Task directions:
Produce the listing below again, exactly as shown.

= = = = = = =

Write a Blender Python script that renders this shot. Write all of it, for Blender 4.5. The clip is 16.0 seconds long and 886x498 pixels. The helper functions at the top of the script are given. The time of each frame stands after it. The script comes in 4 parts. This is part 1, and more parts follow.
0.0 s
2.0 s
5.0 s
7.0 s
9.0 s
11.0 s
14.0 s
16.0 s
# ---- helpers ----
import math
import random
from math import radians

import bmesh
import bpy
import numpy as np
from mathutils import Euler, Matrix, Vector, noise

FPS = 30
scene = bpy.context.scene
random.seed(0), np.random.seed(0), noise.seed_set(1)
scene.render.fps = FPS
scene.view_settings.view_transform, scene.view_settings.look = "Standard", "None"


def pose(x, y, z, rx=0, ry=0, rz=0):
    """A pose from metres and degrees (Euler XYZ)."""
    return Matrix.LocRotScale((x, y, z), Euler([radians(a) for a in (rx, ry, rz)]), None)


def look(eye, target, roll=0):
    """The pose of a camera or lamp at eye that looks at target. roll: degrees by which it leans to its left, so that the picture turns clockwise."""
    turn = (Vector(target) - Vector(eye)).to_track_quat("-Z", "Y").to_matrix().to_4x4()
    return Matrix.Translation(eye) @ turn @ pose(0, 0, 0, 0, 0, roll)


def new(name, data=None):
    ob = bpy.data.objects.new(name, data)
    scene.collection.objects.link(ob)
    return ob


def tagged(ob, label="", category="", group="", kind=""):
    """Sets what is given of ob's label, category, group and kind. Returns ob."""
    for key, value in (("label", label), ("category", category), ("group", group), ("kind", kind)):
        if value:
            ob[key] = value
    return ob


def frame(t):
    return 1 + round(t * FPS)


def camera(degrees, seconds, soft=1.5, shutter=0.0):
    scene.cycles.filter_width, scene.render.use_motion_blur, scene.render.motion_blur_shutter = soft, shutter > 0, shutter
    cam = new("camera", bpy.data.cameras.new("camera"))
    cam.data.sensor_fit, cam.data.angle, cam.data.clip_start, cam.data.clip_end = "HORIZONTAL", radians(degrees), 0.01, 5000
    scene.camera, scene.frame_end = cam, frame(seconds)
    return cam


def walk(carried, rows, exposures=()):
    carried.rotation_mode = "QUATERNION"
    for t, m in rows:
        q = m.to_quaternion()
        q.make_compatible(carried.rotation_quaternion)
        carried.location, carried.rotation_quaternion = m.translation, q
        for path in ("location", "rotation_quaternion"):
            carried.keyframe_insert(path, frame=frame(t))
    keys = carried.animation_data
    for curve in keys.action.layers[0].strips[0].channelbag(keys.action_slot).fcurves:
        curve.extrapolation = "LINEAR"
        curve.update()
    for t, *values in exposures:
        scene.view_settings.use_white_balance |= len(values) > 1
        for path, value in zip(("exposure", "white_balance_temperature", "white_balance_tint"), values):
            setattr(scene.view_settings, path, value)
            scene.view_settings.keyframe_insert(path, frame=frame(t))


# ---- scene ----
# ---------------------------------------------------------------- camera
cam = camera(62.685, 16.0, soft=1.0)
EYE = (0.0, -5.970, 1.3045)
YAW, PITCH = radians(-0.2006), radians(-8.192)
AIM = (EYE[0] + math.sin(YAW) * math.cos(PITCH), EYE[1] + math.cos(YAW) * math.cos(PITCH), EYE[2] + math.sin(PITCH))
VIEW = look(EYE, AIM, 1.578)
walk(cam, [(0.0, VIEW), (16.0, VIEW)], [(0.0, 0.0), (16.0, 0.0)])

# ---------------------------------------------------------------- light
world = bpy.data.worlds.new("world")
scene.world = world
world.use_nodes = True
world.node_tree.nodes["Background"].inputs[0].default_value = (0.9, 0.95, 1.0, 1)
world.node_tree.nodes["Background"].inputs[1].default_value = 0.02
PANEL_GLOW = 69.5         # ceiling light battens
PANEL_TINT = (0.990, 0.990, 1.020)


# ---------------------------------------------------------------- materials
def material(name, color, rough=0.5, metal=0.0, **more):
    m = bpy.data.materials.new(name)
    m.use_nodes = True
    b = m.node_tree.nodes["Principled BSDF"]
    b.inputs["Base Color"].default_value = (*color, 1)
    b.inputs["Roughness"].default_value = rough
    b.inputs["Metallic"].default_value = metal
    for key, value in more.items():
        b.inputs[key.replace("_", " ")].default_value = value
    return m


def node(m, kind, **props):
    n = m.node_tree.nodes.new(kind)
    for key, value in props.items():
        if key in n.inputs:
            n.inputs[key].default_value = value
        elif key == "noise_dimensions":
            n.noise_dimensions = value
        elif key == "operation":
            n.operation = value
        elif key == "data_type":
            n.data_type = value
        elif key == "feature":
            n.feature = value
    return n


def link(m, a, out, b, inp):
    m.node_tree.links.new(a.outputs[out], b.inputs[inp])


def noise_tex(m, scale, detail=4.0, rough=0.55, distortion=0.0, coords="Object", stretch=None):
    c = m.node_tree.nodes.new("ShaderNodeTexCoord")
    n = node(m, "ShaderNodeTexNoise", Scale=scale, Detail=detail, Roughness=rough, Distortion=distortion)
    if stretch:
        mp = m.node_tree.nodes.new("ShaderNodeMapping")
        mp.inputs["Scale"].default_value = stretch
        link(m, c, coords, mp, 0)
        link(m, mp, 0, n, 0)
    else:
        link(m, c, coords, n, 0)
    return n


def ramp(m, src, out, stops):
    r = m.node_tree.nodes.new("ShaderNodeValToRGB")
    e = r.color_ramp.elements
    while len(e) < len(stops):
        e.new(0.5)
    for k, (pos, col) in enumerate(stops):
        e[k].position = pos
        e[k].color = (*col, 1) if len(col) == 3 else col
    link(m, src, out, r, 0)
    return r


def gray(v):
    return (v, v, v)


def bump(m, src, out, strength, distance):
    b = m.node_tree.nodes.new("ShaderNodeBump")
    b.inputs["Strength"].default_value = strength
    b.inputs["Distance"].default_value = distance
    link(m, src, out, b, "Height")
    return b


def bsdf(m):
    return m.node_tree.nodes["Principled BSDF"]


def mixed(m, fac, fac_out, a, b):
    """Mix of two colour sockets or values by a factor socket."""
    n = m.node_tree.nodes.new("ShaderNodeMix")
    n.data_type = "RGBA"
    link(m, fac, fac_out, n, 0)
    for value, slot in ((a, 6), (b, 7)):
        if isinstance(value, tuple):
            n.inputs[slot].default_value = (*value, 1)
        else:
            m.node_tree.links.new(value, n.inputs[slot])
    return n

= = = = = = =

Solution for this problem:
Write a Blender Python script that renders this shot. Write all of it, for Blender 4.5. The clip is 16.0 seconds long and 886x498 pixels. The helper functions at the top of the script are given. The time of each frame stands after it. The script comes in 4 parts. This is part 1, and more parts follow.
0.0 s
2.0 s
5.0 s
7.0 s
9.0 s
11.0 s
14.0 s
16.0 s
# ---- helpers ----
import math
import random
from math import radians

import bmesh
import bpy
import numpy as np
from mathutils import Euler, Matrix, Vector, noise

FPS = 30
scene = bpy.context.scene
random.seed(0), np.random.seed(0), noise.seed_set(1)
scene.render.fps = FPS
scene.view_settings.view_transform, scene.view_settings.look = "Standard", "None"


def pose(x, y, z, rx=0, ry=0, rz=0):
    """A pose from metres and degrees (Euler XYZ)."""
    return Matrix.LocRotScale((x, y, z), Euler([radians(a) for a in (rx, ry, rz)]), None)


def look(eye, target, roll=0):
    """The pose of a camera or lamp at eye that looks at target. roll: degrees by which it leans to its left, so that the picture turns clockwise."""
    turn = (Vector(target) - Vector(eye)).to_track_quat("-Z", "Y").to_matrix().to_4x4()
    return Matrix.Translation(eye) @ turn @ pose(0, 0, 0, 0, 0, roll)


def new(name, data=None):
    ob = bpy.data.objects.new(name, data)
    scene.collection.objects.link(ob)
    return ob


def tagged(ob, label="", category="", group="", kind=""):
    """Sets what is given of ob's label, category, group and kind. Returns ob."""
    for key, value in (("label", label), ("category", category), ("group", group), ("kind", kind)):
        if value:
            ob[key] = value
    return ob


def frame(t):
    return 1 + round(t * FPS)


def camera(degrees, seconds, soft=1.5, shutter=0.0):
    scene.cycles.filter_width, scene.render.use_motion_blur, scene.render.motion_blur_shutter = soft, shutter > 0, shutter
    cam = new("camera", bpy.data.cameras.new("camera"))
    cam.data.sensor_fit, cam.data.angle, cam.data.clip_start, cam.data.clip_end = "HORIZONTAL", radians(degrees), 0.01, 5000
    scene.camera, scene.frame_end = cam, frame(seconds)
    return cam


def walk(carried, rows, exposures=()):
    carried.rotation_mode = "QUATERNION"
    for t, m in rows:
        q = m.to_quaternion()
        q.make_compatible(carried.rotation_quaternion)
        carried.location, carried.rotation_quaternion = m.translation, q
        for path in ("location", "rotation_quaternion"):
            carried.keyframe_insert(path, frame=frame(t))
    keys = carried.animation_data
    for curve in keys.action.layers[0].strips[0].channelbag(keys.action_slot).fcurves:
        curve.extrapolation = "LINEAR"
        curve.update()
    for t, *values in exposures:
        scene.view_settings.use_white_balance |= len(values) > 1
        for path, value in zip(("exposure", "white_balance_temperature", "white_balance_tint"), values):
            setattr(scene.view_settings, path, value)
            scene.view_settings.keyframe_insert(path, frame=frame(t))


# ---- scene ----
# ---------------------------------------------------------------- camera
cam = camera(62.685, 16.0, soft=1.0)
EYE = (0.0, -5.970, 1.3045)
YAW, PITCH = radians(-0.2006), radians(-8.192)
AIM = (EYE[0] + math.sin(YAW) * math.cos(PITCH), EYE[1] + math.cos(YAW) * math.cos(PITCH), EYE[2] + math.sin(PITCH))
VIEW = look(EYE, AIM, 1.578)
walk(cam, [(0.0, VIEW), (16.0, VIEW)], [(0.0, 0.0), (16.0, 0.0)])

# ---------------------------------------------------------------- light
world = bpy.data.worlds.new("world")
scene.world = world
world.use_nodes = True
world.node_tree.nodes["Background"].inputs[0].default_value = (0.9, 0.95, 1.0, 1)
world.node_tree.nodes["Background"].inputs[1].default_value = 0.02
PANEL_GLOW = 69.5         # ceiling light battens
PANEL_TINT = (0.990, 0.990, 1.020)


# ---------------------------------------------------------------- materials
def material(name, color, rough=0.5, metal=0.0, **more):
    m = bpy.data.materials.new(name)
    m.use_nodes = True
    b = m.node_tree.nodes["Principled BSDF"]
    b.inputs["Base Color"].default_value = (*color, 1)
    b.inputs["Roughness"].default_value = rough
    b.inputs["Metallic"].default_value = metal
    for key, value in more.items():
        b.inputs[key.replace("_", " ")].default_value = value
    return m


def node(m, kind, **props):
    n = m.node_tree.nodes.new(kind)
    for key, value in props.items():
        if key in n.inputs:
            n.inputs[key].default_value = value
        elif key == "noise_dimensions":
            n.noise_dimensions = value
        elif key == "operation":
            n.operation = value
        elif key == "data_type":
            n.data_type = value
        elif key == "feature":
            n.feature = value
    return n


def link(m, a, out, b, inp):
    m.node_tree.links.new(a.outputs[out], b.inputs[inp])


def noise_tex(m, scale, detail=4.0, rough=0.55, distortion=0.0, coords="Object", stretch=None):
    c = m.node_tree.nodes.new("ShaderNodeTexCoord")
    n = node(m, "ShaderNodeTexNoise", Scale=scale, Detail=detail, Roughness=rough, Distortion=distortion)
    if stretch:
        mp = m.node_tree.nodes.new("ShaderNodeMapping")
        mp.inputs["Scale"].default_value = stretch
        link(m, c, coords, mp, 0)
        link(m, mp, 0, n, 0)
    else:
        link(m, c, coords, n, 0)
    return n


def ramp(m, src, out, stops):
    r = m.node_tree.nodes.new("ShaderNodeValToRGB")
    e = r.color_ramp.elements
    while len(e) < len(stops):
        e.new(0.5)
    for k, (pos, col) in enumerate(stops):
        e[k].position = pos
        e[k].color = (*col, 1) if len(col) == 3 else col
    link(m, src, out, r, 0)
    return r


def gray(v):
    return (v, v, v)


def bump(m, src, out, strength, distance):
    b = m.node_tree.nodes.new("ShaderNodeBump")
    b.inputs["Strength"].default_value = strength
    b.inputs["Distance"].default_value = distance
    link(m, src, out, b, "Height")
    return b


def bsdf(m):
    return m.node_tree.nodes["Principled BSDF"]


def mixed(m, fac, fac_out, a, b):
    """Mix of two colour sockets or values by a factor socket."""
    n = m.node_tree.nodes.new("ShaderNodeMix")
    n.data_type = "RGBA"
    link(m, fac, fac_out, n, 0)
    for value, slot in ((a, 6), (b, 7)):
        if isinstance(value, tuple):
            n.inputs[slot].default_value = (*value, 1)
        else:
            m.node_tree.links.new(value, n.inputs[slot])
    return n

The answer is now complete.